STATED PROBLEM:
Leave the pictures out. Return all other data exactly.

>> Start GIVEN DATA

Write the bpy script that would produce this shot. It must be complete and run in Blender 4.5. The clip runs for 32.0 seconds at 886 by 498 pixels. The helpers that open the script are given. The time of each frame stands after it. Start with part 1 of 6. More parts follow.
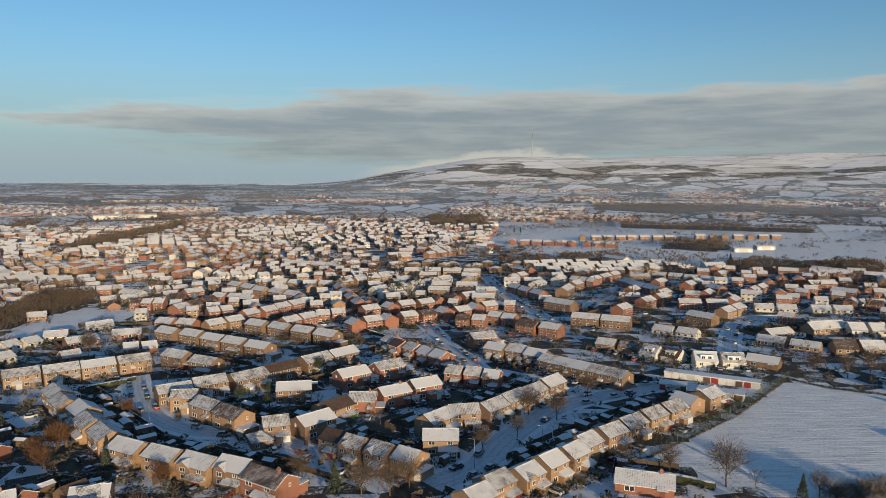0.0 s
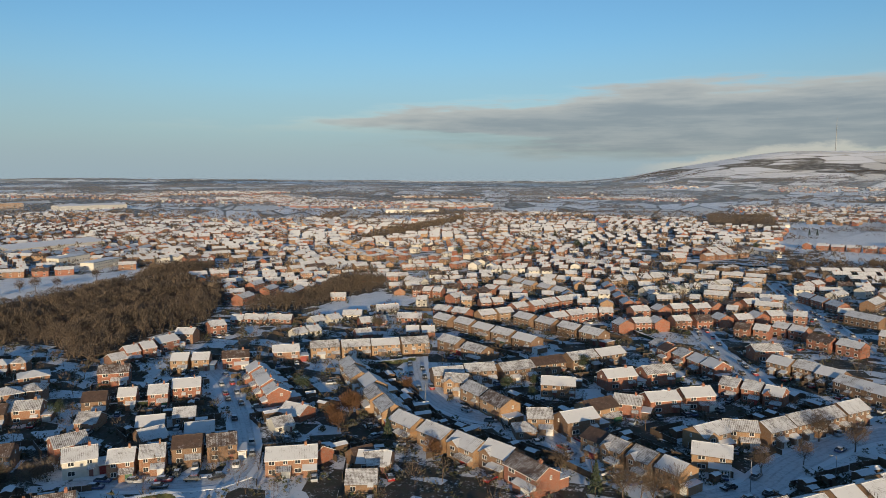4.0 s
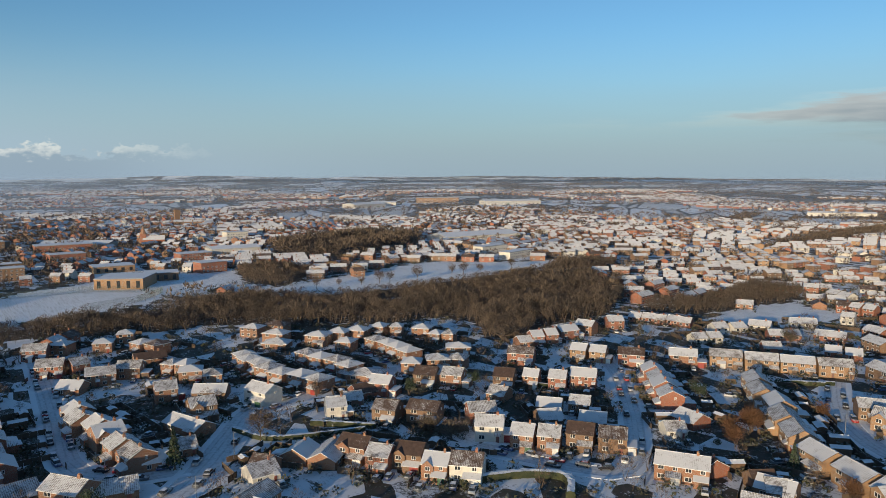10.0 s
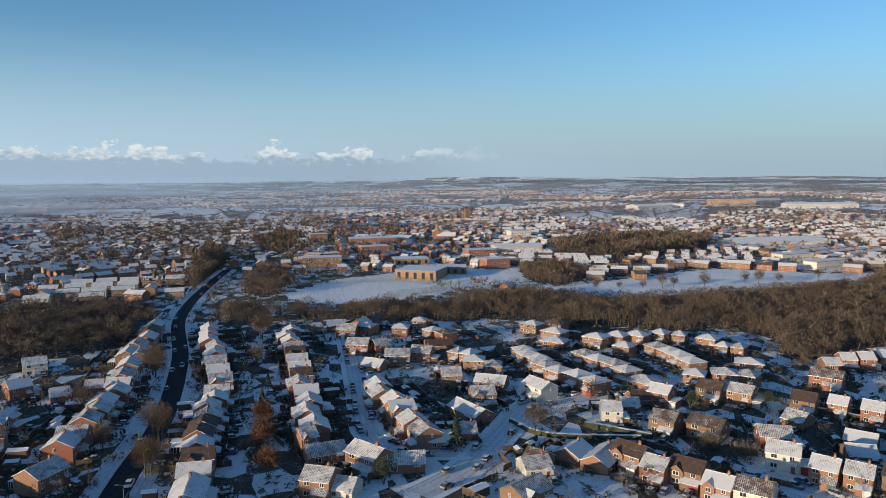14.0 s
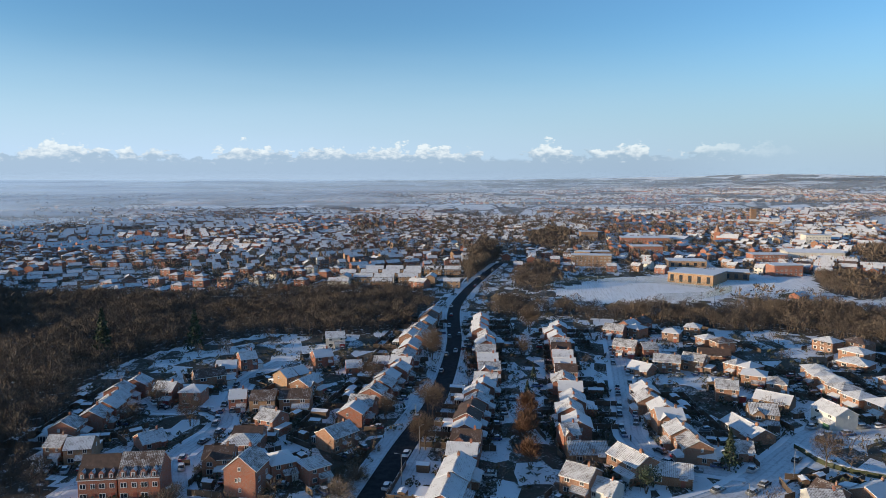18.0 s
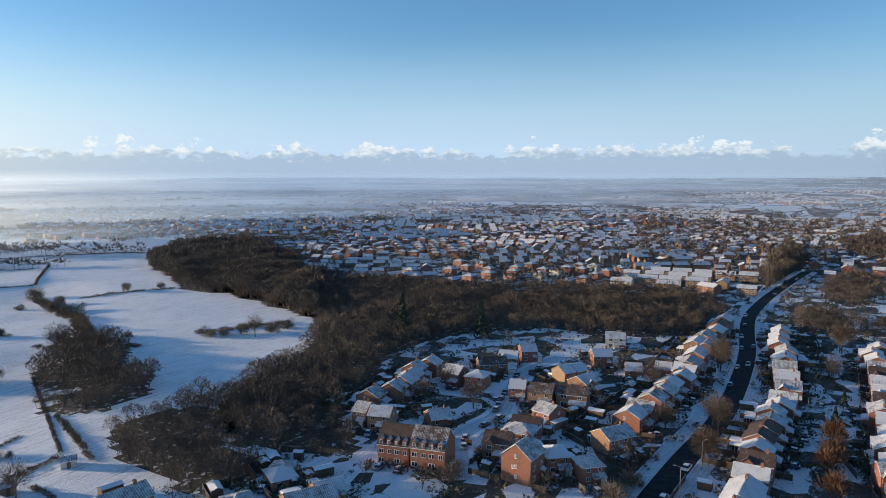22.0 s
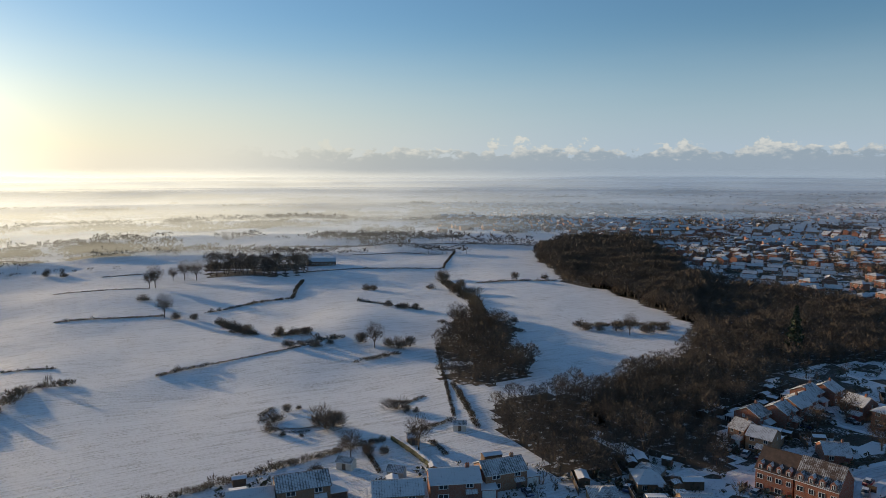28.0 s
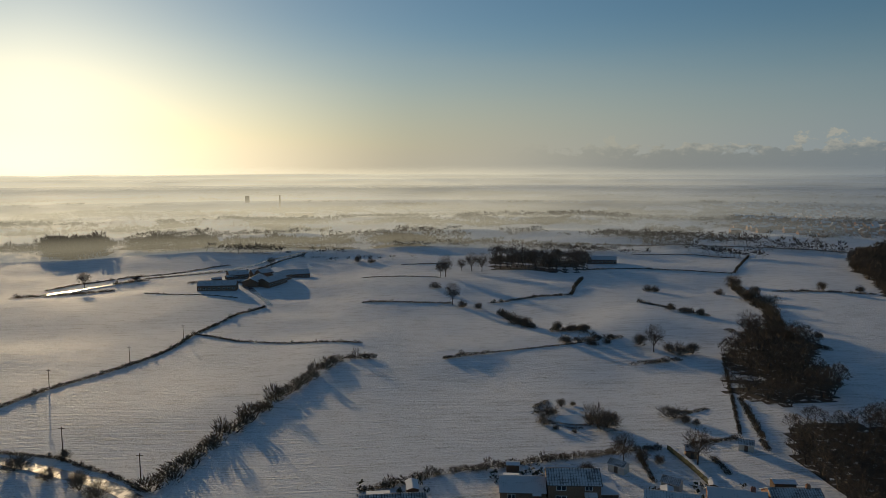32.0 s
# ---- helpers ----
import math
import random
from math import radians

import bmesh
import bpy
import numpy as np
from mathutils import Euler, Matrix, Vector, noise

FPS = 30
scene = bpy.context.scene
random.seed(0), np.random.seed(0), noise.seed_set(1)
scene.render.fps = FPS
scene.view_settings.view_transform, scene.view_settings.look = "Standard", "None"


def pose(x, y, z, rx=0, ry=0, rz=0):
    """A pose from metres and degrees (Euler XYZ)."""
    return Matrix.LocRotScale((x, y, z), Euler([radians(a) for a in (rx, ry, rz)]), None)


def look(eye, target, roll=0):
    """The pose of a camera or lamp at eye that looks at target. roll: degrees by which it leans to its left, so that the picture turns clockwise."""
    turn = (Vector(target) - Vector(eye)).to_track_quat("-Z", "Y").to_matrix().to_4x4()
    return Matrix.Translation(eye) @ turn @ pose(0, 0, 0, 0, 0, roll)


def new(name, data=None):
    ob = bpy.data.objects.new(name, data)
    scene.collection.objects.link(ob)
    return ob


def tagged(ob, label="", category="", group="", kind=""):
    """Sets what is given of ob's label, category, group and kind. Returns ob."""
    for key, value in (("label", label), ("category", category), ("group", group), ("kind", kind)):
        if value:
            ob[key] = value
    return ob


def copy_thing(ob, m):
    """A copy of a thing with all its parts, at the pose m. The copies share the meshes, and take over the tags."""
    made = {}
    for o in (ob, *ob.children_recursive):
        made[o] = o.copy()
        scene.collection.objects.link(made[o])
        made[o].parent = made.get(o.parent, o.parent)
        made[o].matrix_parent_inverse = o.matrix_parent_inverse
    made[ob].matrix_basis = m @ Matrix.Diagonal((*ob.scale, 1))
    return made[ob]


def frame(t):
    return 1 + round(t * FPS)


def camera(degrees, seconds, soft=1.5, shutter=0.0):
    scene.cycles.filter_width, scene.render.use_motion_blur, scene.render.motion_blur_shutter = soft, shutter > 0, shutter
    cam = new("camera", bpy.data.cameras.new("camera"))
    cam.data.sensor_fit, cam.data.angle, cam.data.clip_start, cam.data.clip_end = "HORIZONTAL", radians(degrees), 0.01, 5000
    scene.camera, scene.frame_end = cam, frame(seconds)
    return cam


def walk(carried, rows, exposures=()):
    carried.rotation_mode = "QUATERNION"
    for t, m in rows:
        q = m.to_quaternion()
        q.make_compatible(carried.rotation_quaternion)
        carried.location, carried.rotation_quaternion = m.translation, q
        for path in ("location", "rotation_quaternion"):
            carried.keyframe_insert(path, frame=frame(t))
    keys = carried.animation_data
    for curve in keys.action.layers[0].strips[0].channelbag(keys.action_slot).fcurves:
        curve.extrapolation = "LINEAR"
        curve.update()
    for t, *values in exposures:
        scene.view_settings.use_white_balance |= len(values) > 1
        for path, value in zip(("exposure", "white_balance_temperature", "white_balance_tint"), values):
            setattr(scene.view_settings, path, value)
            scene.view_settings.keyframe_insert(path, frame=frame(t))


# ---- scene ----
import collections
import functools
import itertools

cam = camera(64.48, 32.0, soft=0.6)
EYE_Z = 76.0
ROWS = [
    (0.0, 84.37, 0.02, 0.00),
    (0.5, 84.34, 0.02, 2.73),
    (1.0, 84.28, 0.03, 5.54),
    (1.5, 84.24, 0.03, 8.36),
    (2.0, 84.20, 0.03, 11.12),
    (2.5, 84.16, 0.04, 13.88),
    (3.0, 84.17, 0.07, 16.68),
    (3.5, 84.16, 0.08, 19.27),
    (5.5, 84.19, 0.13, 29.58),
    (6.0, 84.20, 0.13, 32.24),
    (6.5, 84.17, 0.12, 34.91),
    (7.0, 84.16, 0.09, 37.59),
    (7.5, 84.12, 0.06, 40.26),
    (8.0, 84.10, 0.04, 42.92),
    (8.5, 84.07, 0.02, 45.59),
    (9.0, 84.06, 0.01, 48.23),
    (9.5, 84.05, 0.02, 51.02),
    (10.0, 84.05, 0.03, 53.91),
    (10.5, 84.02, 0.05, 56.77),
    (11.0, 84.03, 0.07, 59.63),
    (11.5, 84.05, 0.10, 62.50),
    (12.0, 84.08, 0.13, 65.35),
    (12.5, 84.11, 0.17, 68.16),
    (13.0, 84.13, 0.20, 71.01),
    (13.5, 84.15, 0.22, 73.83),
    (14.0, 84.15, 0.20, 76.62),
    (14.5, 84.16, 0.17, 79.40),
    (16.5, 84.13, 0.12, 89.56),
    (17.0, 84.10, 0.11, 92.56),
    (17.5, 84.08, 0.12, 95.49),
    (18.0, 84.01, 0.16, 98.47),
    (18.5, 83.96, 0.21, 101.43),
    (19.0, 83.92, 0.24, 104.40),
    (19.5, 83.89, 0.26, 107.27),
    (20.0, 83.91, 0.24, 109.91),
    (20.5, 83.91, 0.21, 112.80),
    (21.0, 83.90, 0.19, 115.66),
    (21.5, 83.89, 0.18, 118.52),
    (22.0, 83.89, 0.17, 121.40),
    (22.5, 83.86, 0.15, 124.31),
    (23.0, 83.87, 0.15, 127.28),
    (23.5, 83.87, 0.15, 130.21),
    (24.0, 83.86, 0.15, 133.15),
    (24.5, 83.84, 0.15, 135.96),
    (25.0, 83.82, 0.14, 138.41),
    (25.5, 83.84, 0.12, 140.39),
    (27.5, 83.84, 0.05, 148.83),
    (28.0, 83.84, 0.04, 151.84),
    (28.5, 83.83, 0.03, 154.88),
    (29.0, 83.76, 0.05, 157.81),
    (29.5, 83.69, 0.08, 160.81),
    (30.0, 83.63, 0.12, 163.65),
    (30.5, 83.59, 0.14, 166.39),
    (31.0, 83.59, 0.15, 169.08),
    (31.5, 83.61, 0.15, 171.80),
    (32.0, 83.65, 0.14, 174.55),
]
walk(cam, [(t, pose(0, 0, EYE_Z, rx, ry, rz)) for t, rx, ry, rz in ROWS],
     exposures=[(0, 0.27, 7100, 5.5), (8, 0.27, 6850, 5), (14, 0.45, 6550, 6), (20, 0.70, 6400, 7.5), (25, 0.42, 6650, 9), (28, 0.12, 7150, 9), (30, -0.3, 7400, 7), (32, -0.8, 7600, 6)])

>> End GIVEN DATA

RESULT:
Write the bpy script that would produce this shot. It must be complete and run in Blender 4.5. The clip runs for 32.0 seconds at 886 by 498 pixels. The helpers that open the script are given. The time of each frame stands after it. Start with part 1 of 6. More parts follow.
0.0 s
4.0 s
10.0 s
14.0 s
18.0 s
22.0 s
28.0 s
32.0 s
# ---- helpers ----
import math
import random
from math import radians

import bmesh
import bpy
import numpy as np
from mathutils import Euler, Matrix, Vector, noise

FPS = 30
scene = bpy.context.scene
random.seed(0), np.random.seed(0), noise.seed_set(1)
scene.render.fps = FPS
scene.view_settings.view_transform, scene.view_settings.look = "Standard", "None"


def pose(x, y, z, rx=0, ry=0, rz=0):
    """A pose from metres and degrees (Euler XYZ)."""
    return Matrix.LocRotScale((x, y, z), Euler([radians(a) for a in (rx, ry, rz)]), None)


def look(eye, target, roll=0):
    """The pose of a camera or lamp at eye that looks at target. roll: degrees by which it leans to its left, so that the picture turns clockwise."""
    turn = (Vector(target) - Vector(eye)).to_track_quat("-Z", "Y").to_matrix().to_4x4()
    return Matrix.Translation(eye) @ turn @ pose(0, 0, 0, 0, 0, roll)


def new(name, data=None):
    ob = bpy.data.objects.new(name, data)
    scene.collection.objects.link(ob)
    return ob


def tagged(ob, label="", category="", group="", kind=""):
    """Sets what is given of ob's label, category, group and kind. Returns ob."""
    for key, value in (("label", label), ("category", category), ("group", group), ("kind", kind)):
        if value:
            ob[key] = value
    return ob


def copy_thing(ob, m):
    """A copy of a thing with all its parts, at the pose m. The copies share the meshes, and take over the tags."""
    made = {}
    for o in (ob, *ob.children_recursive):
        made[o] = o.copy()
        scene.collection.objects.link(made[o])
        made[o].parent = made.get(o.parent, o.parent)
        made[o].matrix_parent_inverse = o.matrix_parent_inverse
    made[ob].matrix_basis = m @ Matrix.Diagonal((*ob.scale, 1))
    return made[ob]


def frame(t):
    return 1 + round(t * FPS)


def camera(degrees, seconds, soft=1.5, shutter=0.0):
    scene.cycles.filter_width, scene.render.use_motion_blur, scene.render.motion_blur_shutter = soft, shutter > 0, shutter
    cam = new("camera", bpy.data.cameras.new("camera"))
    cam.data.sensor_fit, cam.data.angle, cam.data.clip_start, cam.data.clip_end = "HORIZONTAL", radians(degrees), 0.01, 5000
    scene.camera, scene.frame_end = cam, frame(seconds)
    return cam


def walk(carried, rows, exposures=()):
    carried.rotation_mode = "QUATERNION"
    for t, m in rows:
        q = m.to_quaternion()
        q.make_compatible(carried.rotation_quaternion)
        carried.location, carried.rotation_quaternion = m.translation, q
        for path in ("location", "rotation_quaternion"):
            carried.keyframe_insert(path, frame=frame(t))
    keys = carried.animation_data
    for curve in keys.action.layers[0].strips[0].channelbag(keys.action_slot).fcurves:
        curve.extrapolation = "LINEAR"
        curve.update()
    for t, *values in exposures:
        scene.view_settings.use_white_balance |= len(values) > 1
        for path, value in zip(("exposure", "white_balance_temperature", "white_balance_tint"), values):
            setattr(scene.view_settings, path, value)
            scene.view_settings.keyframe_insert(path, frame=frame(t))


# ---- scene ----
import collections
import functools
import itertools

cam = camera(64.48, 32.0, soft=0.6)
EYE_Z = 76.0
ROWS = [
    (0.0, 84.37, 0.02, 0.00),
    (0.5, 84.34, 0.02, 2.73),
    (1.0, 84.28, 0.03, 5.54),
    (1.5, 84.24, 0.03, 8.36),
    (2.0, 84.20, 0.03, 11.12),
    (2.5, 84.16, 0.04, 13.88),
    (3.0, 84.17, 0.07, 16.68),
    (3.5, 84.16, 0.08, 19.27),
    (5.5, 84.19, 0.13, 29.58),
    (6.0, 84.20, 0.13, 32.24),
    (6.5, 84.17, 0.12, 34.91),
    (7.0, 84.16, 0.09, 37.59),
    (7.5, 84.12, 0.06, 40.26),
    (8.0, 84.10, 0.04, 42.92),
    (8.5, 84.07, 0.02, 45.59),
    (9.0, 84.06, 0.01, 48.23),
    (9.5, 84.05, 0.02, 51.02),
    (10.0, 84.05, 0.03, 53.91),
    (10.5, 84.02, 0.05, 56.77),
    (11.0, 84.03, 0.07, 59.63),
    (11.5, 84.05, 0.10, 62.50),
    (12.0, 84.08, 0.13, 65.35),
    (12.5, 84.11, 0.17, 68.16),
    (13.0, 84.13, 0.20, 71.01),
    (13.5, 84.15, 0.22, 73.83),
    (14.0, 84.15, 0.20, 76.62),
    (14.5, 84.16, 0.17, 79.40),
    (16.5, 84.13, 0.12, 89.56),
    (17.0, 84.10, 0.11, 92.56),
    (17.5, 84.08, 0.12, 95.49),
    (18.0, 84.01, 0.16, 98.47),
    (18.5, 83.96, 0.21, 101.43),
    (19.0, 83.92, 0.24, 104.40),
    (19.5, 83.89, 0.26, 107.27),
    (20.0, 83.91, 0.24, 109.91),
    (20.5, 83.91, 0.21, 112.80),
    (21.0, 83.90, 0.19, 115.66),
    (21.5, 83.89, 0.18, 118.52),
    (22.0, 83.89, 0.17, 121.40),
    (22.5, 83.86, 0.15, 124.31),
    (23.0, 83.87, 0.15, 127.28),
    (23.5, 83.87, 0.15, 130.21),
    (24.0, 83.86, 0.15, 133.15),
    (24.5, 83.84, 0.15, 135.96),
    (25.0, 83.82, 0.14, 138.41),
    (25.5, 83.84, 0.12, 140.39),
    (27.5, 83.84, 0.05, 148.83),
    (28.0, 83.84, 0.04, 151.84),
    (28.5, 83.83, 0.03, 154.88),
    (29.0, 83.76, 0.05, 157.81),
    (29.5, 83.69, 0.08, 160.81),
    (30.0, 83.63, 0.12, 163.65),
    (30.5, 83.59, 0.14, 166.39),
    (31.0, 83.59, 0.15, 169.08),
    (31.5, 83.61, 0.15, 171.80),
    (32.0, 83.65, 0.14, 174.55),
]
walk(cam, [(t, pose(0, 0, EYE_Z, rx, ry, rz)) for t, rx, ry, rz in ROWS],
     exposures=[(0, 0.27, 7100, 5.5), (8, 0.27, 6850, 5), (14, 0.45, 6550, 6), (20, 0.70, 6400, 7.5), (25, 0.42, 6650, 9), (28, 0.12, 7150, 9), (30, -0.3, 7400, 7), (32, -0.8, 7600, 6)])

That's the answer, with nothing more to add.